Having time off from outside obligations and being able to just concentrate on your family, can be a good thing at times. But what no one tells you, which is what I want to tell you today, is that when you say “no” too often, after a while people stop asking. And initially you think that’s a good thing because it takes the pressure off, but the problem happens when you find yourself wanting to be finished with your “year of no”.  That’s when you may find out that maybe no one is around anymore. And that can be a lonely place to be. After my “year of no”, my friends stopped asking me to go out places, because they had come to expect my answer was going to be no. I didn’t get the emails to help out at the book fair. The coat drive ran fine without me.  The friend I was speaking with last night was going through the same thing coming off her “year of no”. She said, “Now that I’m ready to get back in the mix, no one is calling me anymore. I find that I’m having a hard time even finding someone to play tennis with.”

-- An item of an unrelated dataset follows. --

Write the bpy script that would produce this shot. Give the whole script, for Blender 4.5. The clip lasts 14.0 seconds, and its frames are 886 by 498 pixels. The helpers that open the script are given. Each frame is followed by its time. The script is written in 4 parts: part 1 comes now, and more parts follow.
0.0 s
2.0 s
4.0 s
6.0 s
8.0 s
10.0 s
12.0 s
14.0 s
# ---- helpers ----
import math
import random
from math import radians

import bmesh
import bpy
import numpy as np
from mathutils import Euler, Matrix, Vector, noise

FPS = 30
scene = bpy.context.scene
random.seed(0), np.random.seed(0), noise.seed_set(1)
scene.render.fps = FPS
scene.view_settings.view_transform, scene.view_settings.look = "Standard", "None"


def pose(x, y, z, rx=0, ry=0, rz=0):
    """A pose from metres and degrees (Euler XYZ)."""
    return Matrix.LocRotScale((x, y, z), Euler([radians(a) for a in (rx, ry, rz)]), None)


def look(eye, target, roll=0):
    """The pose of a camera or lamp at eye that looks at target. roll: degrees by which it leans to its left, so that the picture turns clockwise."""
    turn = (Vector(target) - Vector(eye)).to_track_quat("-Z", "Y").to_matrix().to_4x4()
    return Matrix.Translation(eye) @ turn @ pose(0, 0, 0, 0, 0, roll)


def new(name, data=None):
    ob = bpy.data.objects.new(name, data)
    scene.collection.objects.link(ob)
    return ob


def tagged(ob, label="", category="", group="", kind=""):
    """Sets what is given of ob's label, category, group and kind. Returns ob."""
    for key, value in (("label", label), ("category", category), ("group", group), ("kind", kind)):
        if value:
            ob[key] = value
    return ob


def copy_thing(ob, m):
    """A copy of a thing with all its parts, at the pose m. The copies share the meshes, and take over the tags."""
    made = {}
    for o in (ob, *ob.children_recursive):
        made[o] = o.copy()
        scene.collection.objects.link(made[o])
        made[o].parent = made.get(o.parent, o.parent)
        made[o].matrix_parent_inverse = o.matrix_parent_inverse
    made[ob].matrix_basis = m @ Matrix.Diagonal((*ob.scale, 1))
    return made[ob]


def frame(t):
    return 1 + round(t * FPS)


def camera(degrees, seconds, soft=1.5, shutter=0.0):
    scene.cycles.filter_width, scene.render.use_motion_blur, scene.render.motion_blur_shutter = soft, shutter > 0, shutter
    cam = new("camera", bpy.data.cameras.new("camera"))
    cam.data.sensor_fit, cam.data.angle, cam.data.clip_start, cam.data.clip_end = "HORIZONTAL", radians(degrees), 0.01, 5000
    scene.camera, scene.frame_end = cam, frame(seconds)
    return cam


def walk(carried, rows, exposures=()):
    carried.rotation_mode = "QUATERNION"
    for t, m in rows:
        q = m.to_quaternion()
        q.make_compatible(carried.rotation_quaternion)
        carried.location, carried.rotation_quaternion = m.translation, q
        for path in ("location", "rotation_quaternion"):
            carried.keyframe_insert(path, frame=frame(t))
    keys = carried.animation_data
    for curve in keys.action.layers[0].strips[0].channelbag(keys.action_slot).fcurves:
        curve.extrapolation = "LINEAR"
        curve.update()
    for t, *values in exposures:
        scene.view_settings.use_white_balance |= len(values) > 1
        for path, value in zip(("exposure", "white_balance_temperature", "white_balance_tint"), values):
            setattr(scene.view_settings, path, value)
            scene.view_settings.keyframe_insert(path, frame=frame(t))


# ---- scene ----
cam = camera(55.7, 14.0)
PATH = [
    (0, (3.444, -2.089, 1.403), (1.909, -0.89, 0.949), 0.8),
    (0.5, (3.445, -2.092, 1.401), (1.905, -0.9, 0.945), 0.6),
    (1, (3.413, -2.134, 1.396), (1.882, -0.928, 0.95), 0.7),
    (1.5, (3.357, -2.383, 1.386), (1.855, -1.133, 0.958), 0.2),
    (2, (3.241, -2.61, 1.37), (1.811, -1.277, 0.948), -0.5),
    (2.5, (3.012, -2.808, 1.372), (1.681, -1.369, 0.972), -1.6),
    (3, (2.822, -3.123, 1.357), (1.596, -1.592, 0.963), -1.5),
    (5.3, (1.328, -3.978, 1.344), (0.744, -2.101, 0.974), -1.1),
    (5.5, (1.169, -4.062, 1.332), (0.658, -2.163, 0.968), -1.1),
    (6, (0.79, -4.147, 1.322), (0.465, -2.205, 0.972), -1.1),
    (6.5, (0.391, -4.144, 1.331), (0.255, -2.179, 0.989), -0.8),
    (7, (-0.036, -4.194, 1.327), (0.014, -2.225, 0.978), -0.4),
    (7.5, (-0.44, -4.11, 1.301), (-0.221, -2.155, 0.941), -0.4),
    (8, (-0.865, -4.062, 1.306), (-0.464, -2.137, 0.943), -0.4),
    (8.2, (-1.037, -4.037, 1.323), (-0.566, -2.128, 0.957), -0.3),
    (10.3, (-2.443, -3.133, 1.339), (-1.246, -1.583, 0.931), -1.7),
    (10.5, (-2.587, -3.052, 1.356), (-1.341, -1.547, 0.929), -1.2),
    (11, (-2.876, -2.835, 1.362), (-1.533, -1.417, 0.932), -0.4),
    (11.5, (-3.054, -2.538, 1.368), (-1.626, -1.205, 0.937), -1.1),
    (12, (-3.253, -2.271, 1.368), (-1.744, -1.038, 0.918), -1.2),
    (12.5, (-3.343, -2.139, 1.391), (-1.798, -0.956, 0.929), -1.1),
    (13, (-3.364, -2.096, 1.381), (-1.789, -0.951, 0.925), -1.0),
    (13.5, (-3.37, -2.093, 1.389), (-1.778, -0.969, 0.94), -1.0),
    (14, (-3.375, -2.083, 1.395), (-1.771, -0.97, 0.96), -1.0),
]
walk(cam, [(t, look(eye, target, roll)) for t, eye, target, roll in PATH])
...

So, the moral of this story is though it’s perfectly o.k. and good for your state-of-mind to find a way to feel as comfortable saying “no” as you do to saying “yes”, be careful of making blanket statements of “no” for such a length of time that would make people start expecting that as your answer. You never want to pigeon-hole yourself in a way that it is hard to break back in when you’re ready to come back. So, mix it up a little. Pick one or two things within each of your social groups (friends, school community, town community), that you think you can fit into your schedule during your “hiatus”, and start off the year knowing that when those things come up, you will say “yes” to them. Schedule in time to check in with your friends, even if it is to comment on their Facebook page, or send a quick text, “Still trying to get my head above water, but looking forward to getting together next month.” Keep the lines of communication open and don’t let people forget about you. If you need a “Year of No” once in awhile, just turn it into a “Year of No, But With Some Specifically Designated and Well-thought Out Times of Yes”.  That way, when the pressure has eased, and you’re ready to jump back in, you don’t find the pool closed and have to struggle to reopen it again.